On June 4, the selection of “the Forest Park site” was announced, with the promise of a groundbreaking within two weeks. Fairmount Land Co. owner Ben Waggoman donated 50 acres adjacent to the park. In addition, $100,000 of the proposed $200,000 relocation bonus had been raised, with plans to raise the other half in an active campaign.

That bonus-raising campaign, however, faltered. Fort Worth’s Board of Trade committee was unable to rally its members to donate the outstanding sum and warned that “other big enterprises” were waiting for the TCU decision. One of those “big enterprises” was the city’s attempt to lure Southwestern University from Central Texas.

If Dallas didn’t raise money to lure TCU, “Fort Worth would become the greatest educational center in Texas.”
1910 Dallas Morning News Editorial

The Board of Trade appointed a new committee to try again to raise the remaining bonus money. On June 9, Judge R.D. Gage, the head of the new committee, appealed to the city’s sense of pride, saying “Fort Worth is in imminent danger of losing the institution it worked so seriously and successful[ly] to acquire.” July 1 was the new deadline to close the renewed campaign.

The Dallas Morning News editorial stated that if Dallas “did not at once raise a bonus of $400,000 for a great educational institution … Fort Worth would become the greatest educational center in Texas.” Dallas raised the money to persuade Southwestern University to move there, but the offer was rejected.

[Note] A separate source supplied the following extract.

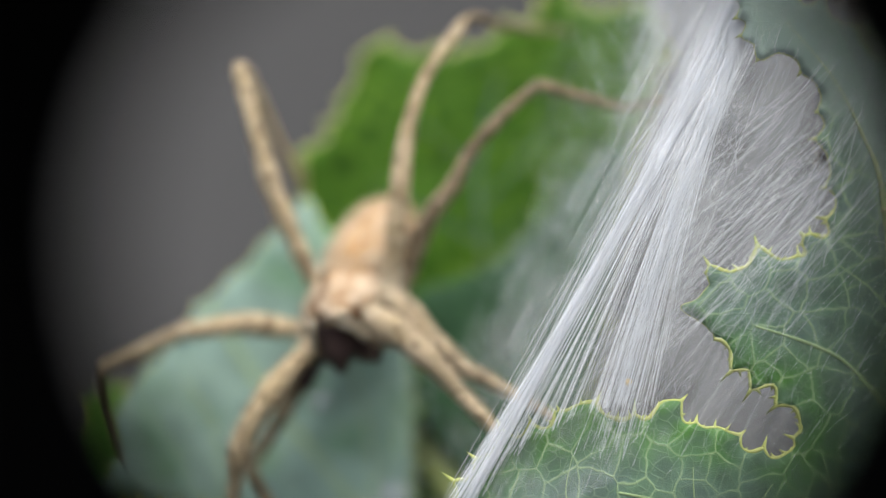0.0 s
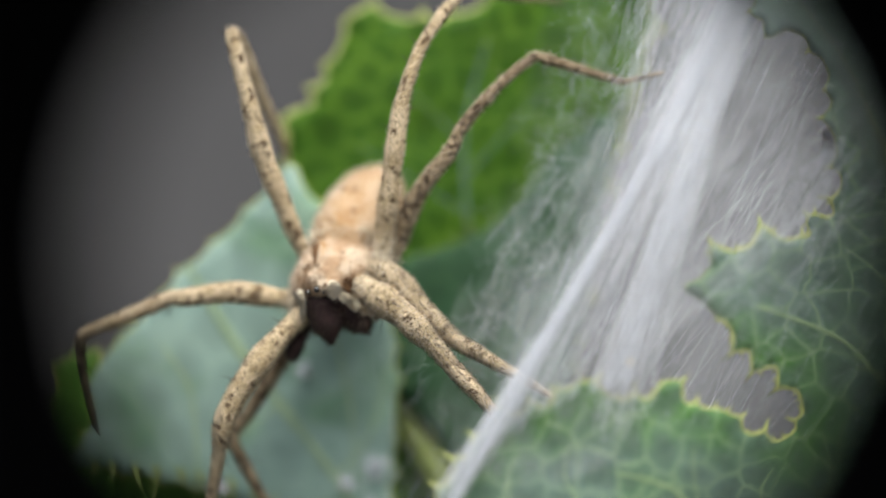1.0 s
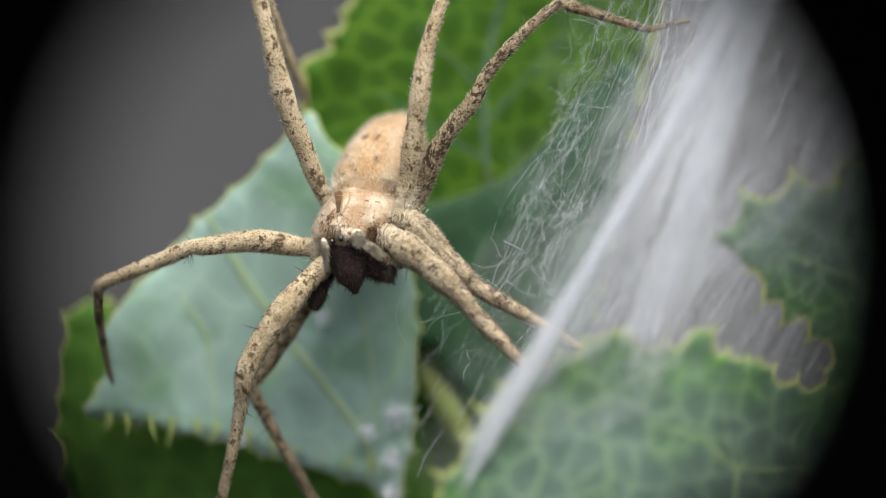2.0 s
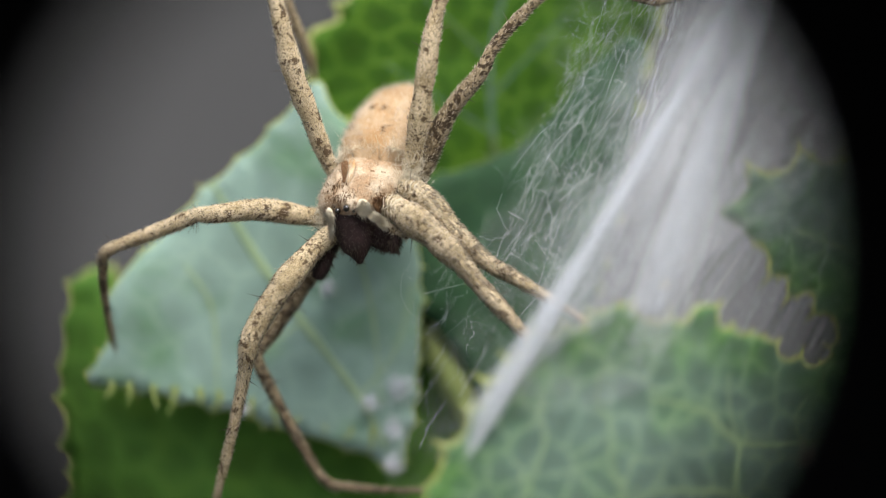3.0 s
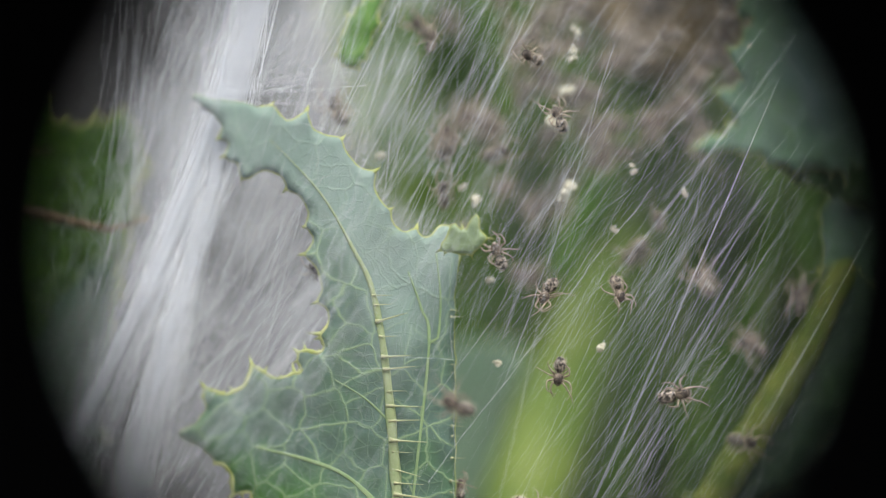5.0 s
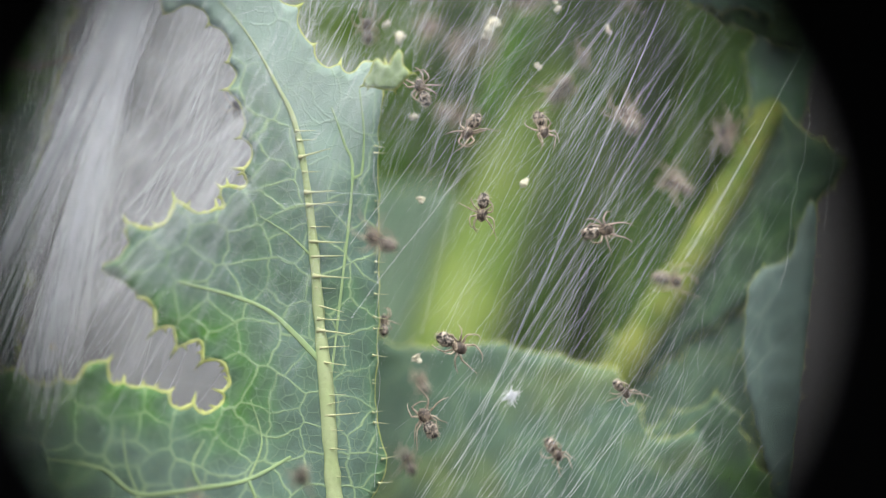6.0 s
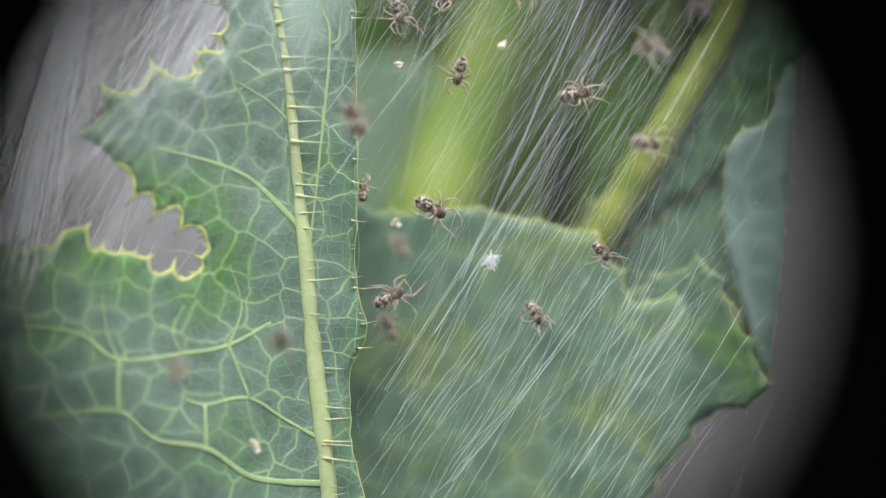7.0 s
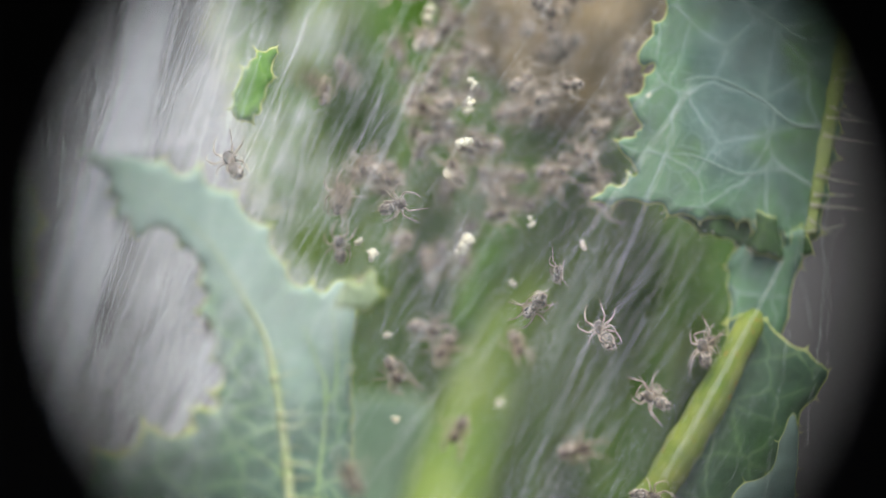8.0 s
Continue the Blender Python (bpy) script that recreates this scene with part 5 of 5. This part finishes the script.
# ---------------------------------------------------------------- black ring added before the lens to darken the view's corners
def vignette_ring():
    hood = thing("vignette_ring", (0, 0, 0), "matt black ring added before the lens to darken the corners", "lens hood")
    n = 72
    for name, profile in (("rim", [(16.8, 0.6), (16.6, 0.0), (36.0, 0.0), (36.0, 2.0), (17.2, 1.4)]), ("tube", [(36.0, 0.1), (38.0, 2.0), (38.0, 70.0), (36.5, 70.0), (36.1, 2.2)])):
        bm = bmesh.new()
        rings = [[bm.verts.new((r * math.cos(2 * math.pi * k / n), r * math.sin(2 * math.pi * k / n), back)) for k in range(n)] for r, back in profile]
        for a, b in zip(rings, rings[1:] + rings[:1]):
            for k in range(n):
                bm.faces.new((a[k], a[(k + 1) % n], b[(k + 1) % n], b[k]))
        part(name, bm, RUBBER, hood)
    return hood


hood = vignette_ring()
# seconds, middle of the added ring's opening right of and above the lens axis, and its radius, all in mm at the leaves,
# fitted to the dark corners
VIGNETTE_SHIFT = ((0.0, 2.0, 0.5, 20.7), (0.5, 0.5, 1.1, 20.6), (1.0, 1.2, 0.0, 20.6), (1.5, 0.3, -0.4, 20.5), (2.8, -1.2, -0.4, 20.5), (3.0, -1.8, -0.4, 20.7), (3.5, -0.9, -0.1, 20.6),
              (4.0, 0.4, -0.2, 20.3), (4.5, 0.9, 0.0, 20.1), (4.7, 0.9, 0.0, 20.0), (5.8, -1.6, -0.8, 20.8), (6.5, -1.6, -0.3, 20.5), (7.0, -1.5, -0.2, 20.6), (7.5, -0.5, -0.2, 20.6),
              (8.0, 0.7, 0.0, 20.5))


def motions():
    ts = [r[0] for r in VIGNETTE_SHIFT]
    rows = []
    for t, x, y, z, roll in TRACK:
        dx, dz, wide = (np.interp(t, ts, [r[c] for r in VIGNETTE_SHIFT]) for c in (1, 2, 3))
        # The ring's distance is set from the radius it should have in view.
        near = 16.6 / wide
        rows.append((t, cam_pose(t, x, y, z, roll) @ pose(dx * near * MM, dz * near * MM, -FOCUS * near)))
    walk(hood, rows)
    # spiderlings that crawl or turn: seconds, x, depth, z, heading
    for ob, steps in zip(crawlers, CRAWLS):
        walk(ob, [(t, young_pose(x, y, z, head)) for t, x, y, z, head in steps])


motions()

A Fort Worth Star-Telegram editorial warned that Dallas was again actively courting TCU. By mid-June, Dallas officials reported that its relocation bonus money could be used for an offer to the Waco-based campus.

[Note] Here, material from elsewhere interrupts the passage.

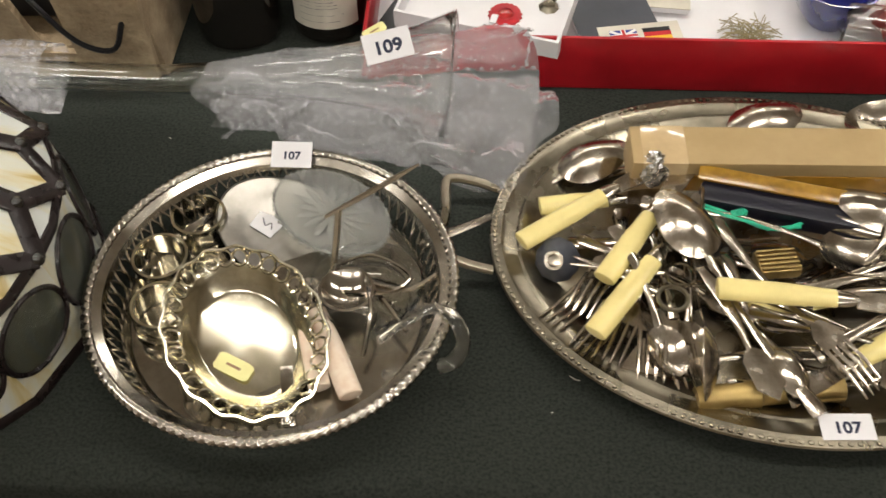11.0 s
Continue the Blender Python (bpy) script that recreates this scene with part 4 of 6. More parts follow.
t = thing("flat_case", "slim black case beneath a green one", "case", pose(-0.386, 0.531, 0.0045, 0, 0, 0.5))
part("case_body", block(0.203, 0.044, 0.006, 0.001), BLACK_LEATHER, t)
part("lid", block(0.204, 0.045, 0.0055, 0.0015, at=(0, 0, 0.0062)), BLACK_LEATHER, t)
for cx in (-0.055, 0.055):
    part("clasp", block(0.034, 0.0015, 0.0016, 0.0003, at=(cx, -0.0231, 0.0055)), BRASS, t)
t = thing("cutlery_case", "dark green leathercloth case with two gilt clasps", "case", pose(-0.386, 0.548, 0.0168, 0, 0, 0.5))
part("case_body", block(0.219, 0.046, 0.013, 0.002), GREEN_LEATHER, t)
part("lid", block(0.220, 0.047, 0.0125, 0.003, at=(0, 0, 0.0133)), GREEN_LEATHER, t)
for cx in (-0.07, 0.07):
    c = part("clasp", slab([(-0.019, 0.0), (-0.008, -0.005), (0, -0.009), (0.008, -0.005), (0.019, 0), (0.010, 0.006), (0, 0.008), (-0.010, 0.006)], 0, 0.0016), BRASS, t, "gilt clasp", m=pose(cx, -0.0237, 0.0135, 90))

pot = thing("silver_teapot", "oval silver plated teapot with domed lid and ebonised knob", "teapot", pose(-0.442, 0.787, 0.0045, 0, 0, 24) @ Matrix.Diagonal((1.04, 1.04, 0.94, 1)))
part("body", lathe([(0, 0.0), (0.048, 0.0), (0.05, 0.004), (0.046, 0.008), (0.060, 0.022), (0.069, 0.050), (0.069, 0.072), (0.064, 0.090), (0.066, 0.094)], 64, 1.1, 0.86, wave=lambda a, r, z: 0.022 * abs(math.cos(4 * a)) * (0.01 < z < 0.088)), DARK_SILVER, pot)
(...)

On June 10, the Star-Telegram reported that the Fort Worth committee was $10,000 short of its $200,000 goal, despite money raised by the city’s Board of Trade and its Christian churches.

On June 28, a “final determined effort” was announced in Fort Worth. Part of that resolute push included a 10-piece band touring the city in a special car, urging people to a mass meeting at the Board of Trade Auditorium.

On June 30, the Star-Telegram announced that a “whirlwind finish” had raised the funds to meet the renewed campaign’s 6 p.m. deadline the next day.

On July 1, a Star-Telegram editorial noted the fund-raising victory: “Factory stacks and glowing furnaces and armies of labor cannot alone make a great city. A city to achieve basic greatness must have churches and schools for the toiling, aspiring children of men . . . Without intending perhaps to do so Fort Worth in her educational institutions is taking her surest and best course to greatness and fame.”

With the relocation bonus assured, TCU’s Board of Trustees secured temporary quarters in buildings on Weatherford and Commerce Streets in Fort Worth.

In late August, four railroad cars of furniture and equipment arrived from the Waco campus, and in the next few days students and faculty members started to arrive.

The first issue of the TCU Skiff appeared with “delayed edition” dateline of Aug. 26, 1910. A train-car load of freight that contained the printing equipment the student editors needed went astray somewhere between Waco and Fort Worth. The equipment eventually arrived, thus the Skiff published late. However, its next regular edition published on time the following Friday.

On Sept. 5, the first of Texas & Pacific’s special “Rah, Rah” cars decorated with banners running the full length of the cars arrived, carrying students from points west.

Enrollment was running so high that TCU’s business manager had to arrange for a second annex for the women’s dormitory. As the university’s opening day approached, six other buildings near the main building on Weatherford Street were acquired to serve as student dormitories and faculty residences.

On Sept. 16, more than 400 students and faculty gathered at the Weatherford Street building. Amid cheers and singing, they marched to Fort Worth City Hall for the formal opening of TCU.